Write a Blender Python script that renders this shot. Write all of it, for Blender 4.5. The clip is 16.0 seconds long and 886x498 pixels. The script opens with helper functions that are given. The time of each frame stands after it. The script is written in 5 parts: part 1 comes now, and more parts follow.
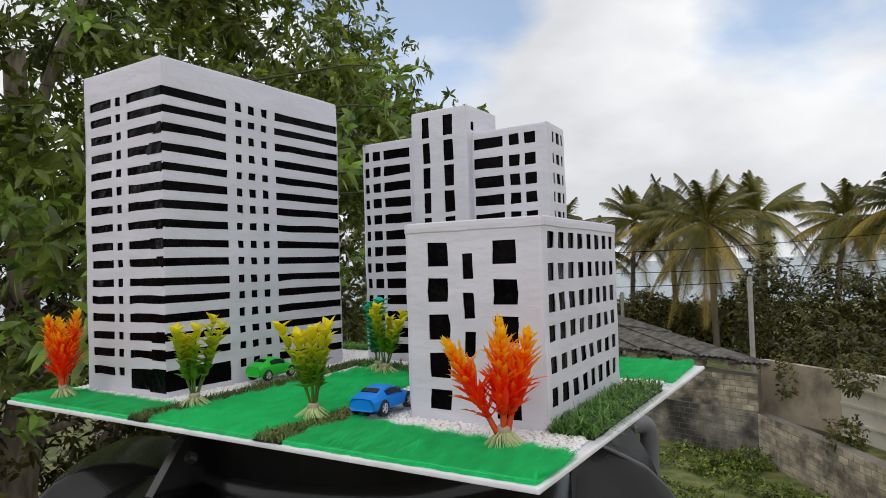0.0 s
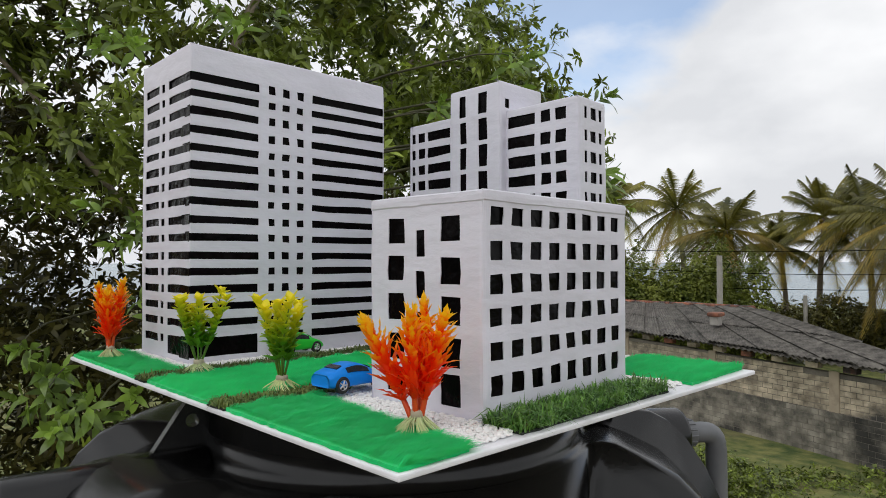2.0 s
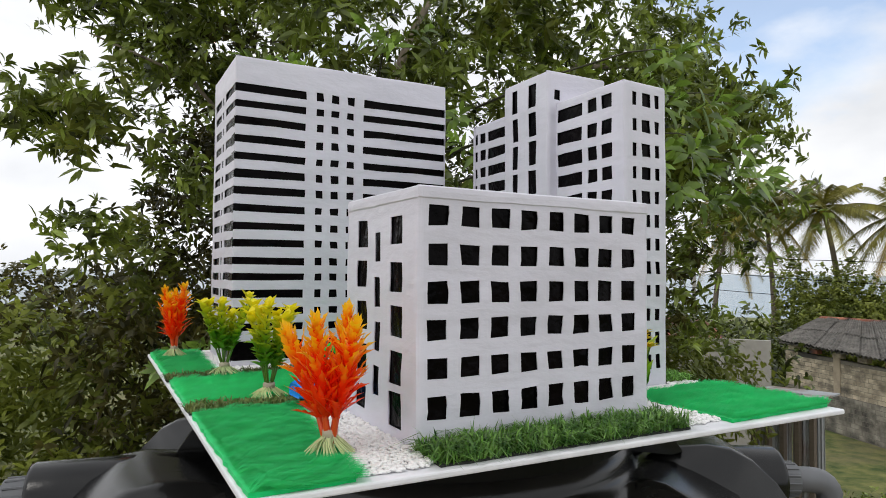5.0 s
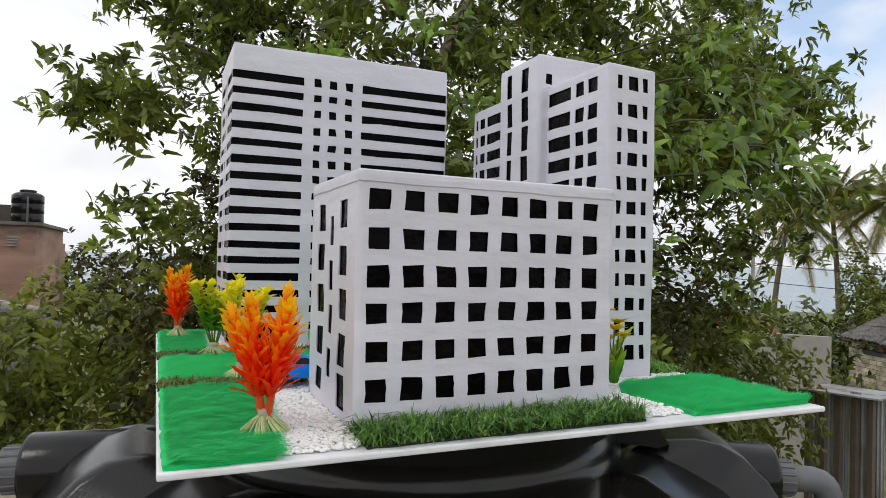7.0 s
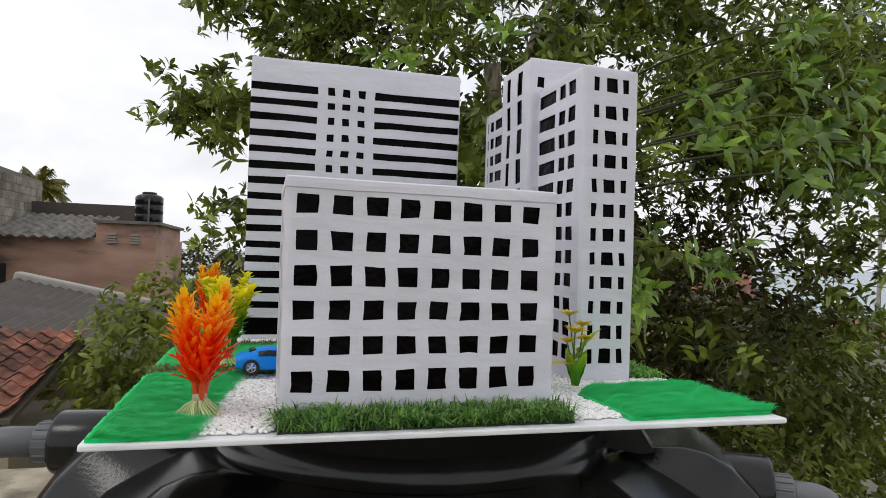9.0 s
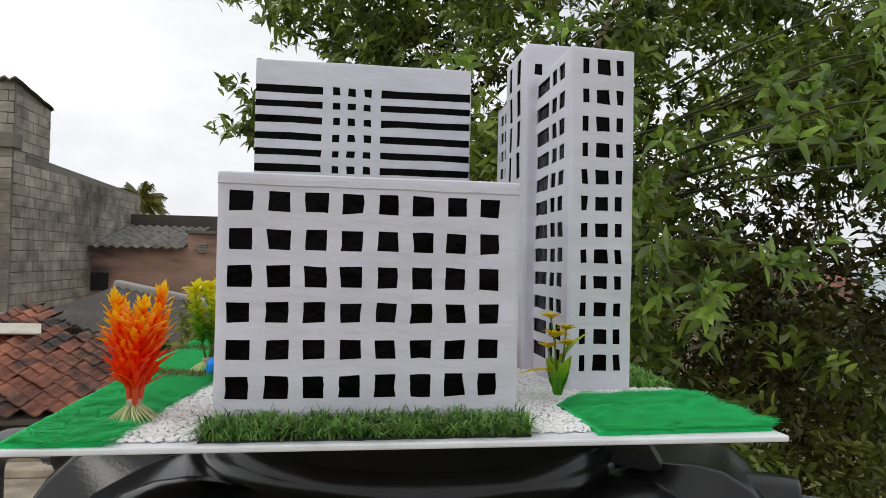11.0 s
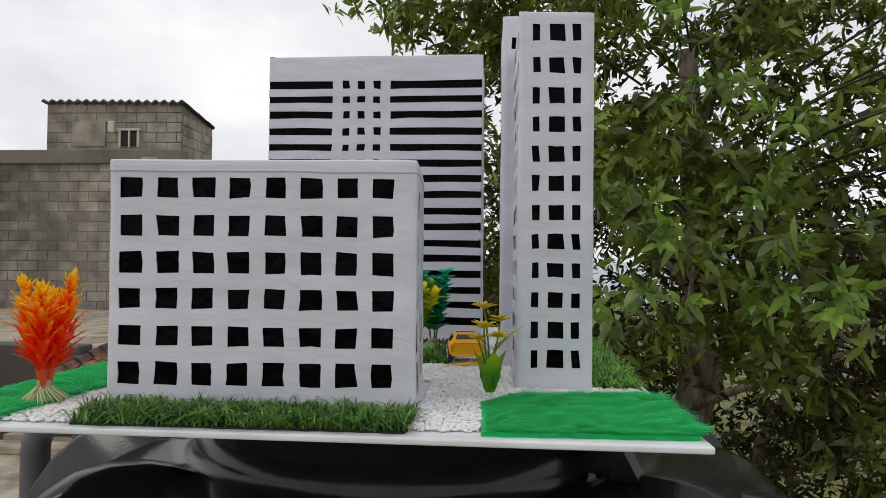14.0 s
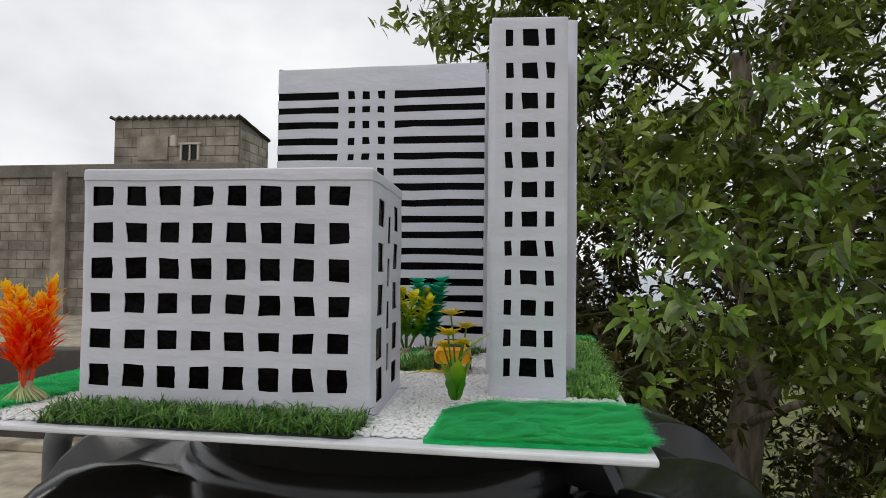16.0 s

※

*Exercise aim*: Give every line above again exactly, with no pictures.

*Solved problem*:
Write a Blender Python script that renders this shot. Write all of it, for Blender 4.5. The clip is 16.0 seconds long and 886x498 pixels. The script opens with helper functions that are given. The time of each frame stands after it. The script is written in 5 parts: part 1 comes now, and more parts follow.
0.0 s
2.0 s
5.0 s
7.0 s
9.0 s
11.0 s
14.0 s
16.0 s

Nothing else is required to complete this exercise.